TASK INSTRUCTIONS:
Your task is to copy the listing exactly, with the pictures left out.

SUPPLIED INFORMATION:
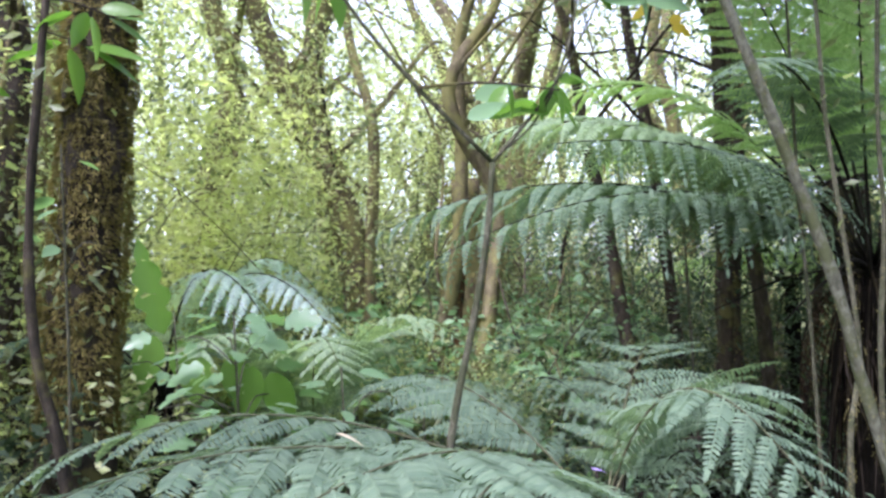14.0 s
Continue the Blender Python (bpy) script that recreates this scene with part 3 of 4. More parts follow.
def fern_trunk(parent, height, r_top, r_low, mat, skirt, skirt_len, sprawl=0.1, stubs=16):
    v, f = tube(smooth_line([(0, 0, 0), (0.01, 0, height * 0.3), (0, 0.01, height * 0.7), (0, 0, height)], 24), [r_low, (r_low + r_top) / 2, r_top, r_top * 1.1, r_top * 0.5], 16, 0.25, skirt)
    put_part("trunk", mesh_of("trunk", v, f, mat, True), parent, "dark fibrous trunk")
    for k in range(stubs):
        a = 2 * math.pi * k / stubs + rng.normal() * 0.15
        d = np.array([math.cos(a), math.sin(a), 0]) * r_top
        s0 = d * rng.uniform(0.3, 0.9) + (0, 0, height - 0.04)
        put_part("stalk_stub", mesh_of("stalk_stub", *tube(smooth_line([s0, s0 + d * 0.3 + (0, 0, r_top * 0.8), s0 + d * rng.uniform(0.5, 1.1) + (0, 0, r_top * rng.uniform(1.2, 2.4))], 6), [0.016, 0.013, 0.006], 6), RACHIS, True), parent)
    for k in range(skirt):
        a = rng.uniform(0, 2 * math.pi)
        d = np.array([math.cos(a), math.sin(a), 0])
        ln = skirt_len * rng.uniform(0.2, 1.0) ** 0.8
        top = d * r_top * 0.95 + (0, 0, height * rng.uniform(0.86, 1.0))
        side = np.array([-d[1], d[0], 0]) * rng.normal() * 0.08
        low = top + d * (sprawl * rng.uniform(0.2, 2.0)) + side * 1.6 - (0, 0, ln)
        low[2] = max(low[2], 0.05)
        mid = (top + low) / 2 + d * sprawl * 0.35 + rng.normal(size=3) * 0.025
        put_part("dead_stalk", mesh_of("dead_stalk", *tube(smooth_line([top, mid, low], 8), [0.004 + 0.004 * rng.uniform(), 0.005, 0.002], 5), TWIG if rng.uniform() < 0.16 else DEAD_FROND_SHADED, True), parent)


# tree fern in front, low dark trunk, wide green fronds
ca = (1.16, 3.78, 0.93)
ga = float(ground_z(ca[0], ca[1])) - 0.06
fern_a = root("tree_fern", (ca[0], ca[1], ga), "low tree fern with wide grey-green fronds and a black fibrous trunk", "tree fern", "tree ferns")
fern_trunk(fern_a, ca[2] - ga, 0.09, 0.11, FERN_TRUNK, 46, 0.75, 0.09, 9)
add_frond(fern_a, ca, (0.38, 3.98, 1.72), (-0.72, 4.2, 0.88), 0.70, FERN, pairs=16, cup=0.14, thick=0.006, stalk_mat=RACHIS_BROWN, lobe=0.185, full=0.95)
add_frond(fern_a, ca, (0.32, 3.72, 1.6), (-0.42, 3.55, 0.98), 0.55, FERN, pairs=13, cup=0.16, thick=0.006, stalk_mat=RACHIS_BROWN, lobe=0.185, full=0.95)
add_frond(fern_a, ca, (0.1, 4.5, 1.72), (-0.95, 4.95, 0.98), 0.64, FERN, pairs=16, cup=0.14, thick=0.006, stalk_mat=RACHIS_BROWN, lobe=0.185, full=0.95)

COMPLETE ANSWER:
14.0 s
Continue the Blender Python (bpy) script that recreates this scene with part 3 of 4. More parts follow.
def fern_trunk(parent, height, r_top, r_low, mat, skirt, skirt_len, sprawl=0.1, stubs=16):
    v, f = tube(smooth_line([(0, 0, 0), (0.01, 0, height * 0.3), (0, 0.01, height * 0.7), (0, 0, height)], 24), [r_low, (r_low + r_top) / 2, r_top, r_top * 1.1, r_top * 0.5], 16, 0.25, skirt)
    put_part("trunk", mesh_of("trunk", v, f, mat, True), parent, "dark fibrous trunk")
    for k in range(stubs):
        a = 2 * math.pi * k / stubs + rng.normal() * 0.15
        d = np.array([math.cos(a), math.sin(a), 0]) * r_top
        s0 = d * rng.uniform(0.3, 0.9) + (0, 0, height - 0.04)
        put_part("stalk_stub", mesh_of("stalk_stub", *tube(smooth_line([s0, s0 + d * 0.3 + (0, 0, r_top * 0.8), s0 + d * rng.uniform(0.5, 1.1) + (0, 0, r_top * rng.uniform(1.2, 2.4))], 6), [0.016, 0.013, 0.006], 6), RACHIS, True), parent)
    for k in range(skirt):
        a = rng.uniform(0, 2 * math.pi)
        d = np.array([math.cos(a), math.sin(a), 0])
        ln = skirt_len * rng.uniform(0.2, 1.0) ** 0.8
        top = d * r_top * 0.95 + (0, 0, height * rng.uniform(0.86, 1.0))
        side = np.array([-d[1], d[0], 0]) * rng.normal() * 0.08
        low = top + d * (sprawl * rng.uniform(0.2, 2.0)) + side * 1.6 - (0, 0, ln)
        low[2] = max(low[2], 0.05)
        mid = (top + low) / 2 + d * sprawl * 0.35 + rng.normal(size=3) * 0.025
        put_part("dead_stalk", mesh_of("dead_stalk", *tube(smooth_line([top, mid, low], 8), [0.004 + 0.004 * rng.uniform(), 0.005, 0.002], 5), TWIG if rng.uniform() < 0.16 else DEAD_FROND_SHADED, True), parent)


# tree fern in front, low dark trunk, wide green fronds
ca = (1.16, 3.78, 0.93)
ga = float(ground_z(ca[0], ca[1])) - 0.06
fern_a = root("tree_fern", (ca[0], ca[1], ga), "low tree fern with wide grey-green fronds and a black fibrous trunk", "tree fern", "tree ferns")
fern_trunk(fern_a, ca[2] - ga, 0.09, 0.11, FERN_TRUNK, 46, 0.75, 0.09, 9)
add_frond(fern_a, ca, (0.38, 3.98, 1.72), (-0.72, 4.2, 0.88), 0.70, FERN, pairs=16, cup=0.14, thick=0.006, stalk_mat=RACHIS_BROWN, lobe=0.185, full=0.95)
add_frond(fern_a, ca, (0.32, 3.72, 1.6), (-0.42, 3.55, 0.98), 0.55, FERN, pairs=13, cup=0.16, thick=0.006, stalk_mat=RACHIS_BROWN, lobe=0.185, full=0.95)
add_frond(fern_a, ca, (0.1, 4.5, 1.72), (-0.95, 4.95, 0.98), 0.64, FERN, pairs=16, cup=0.14, thick=0.006, stalk_mat=RACHIS_BROWN, lobe=0.185, full=0.95)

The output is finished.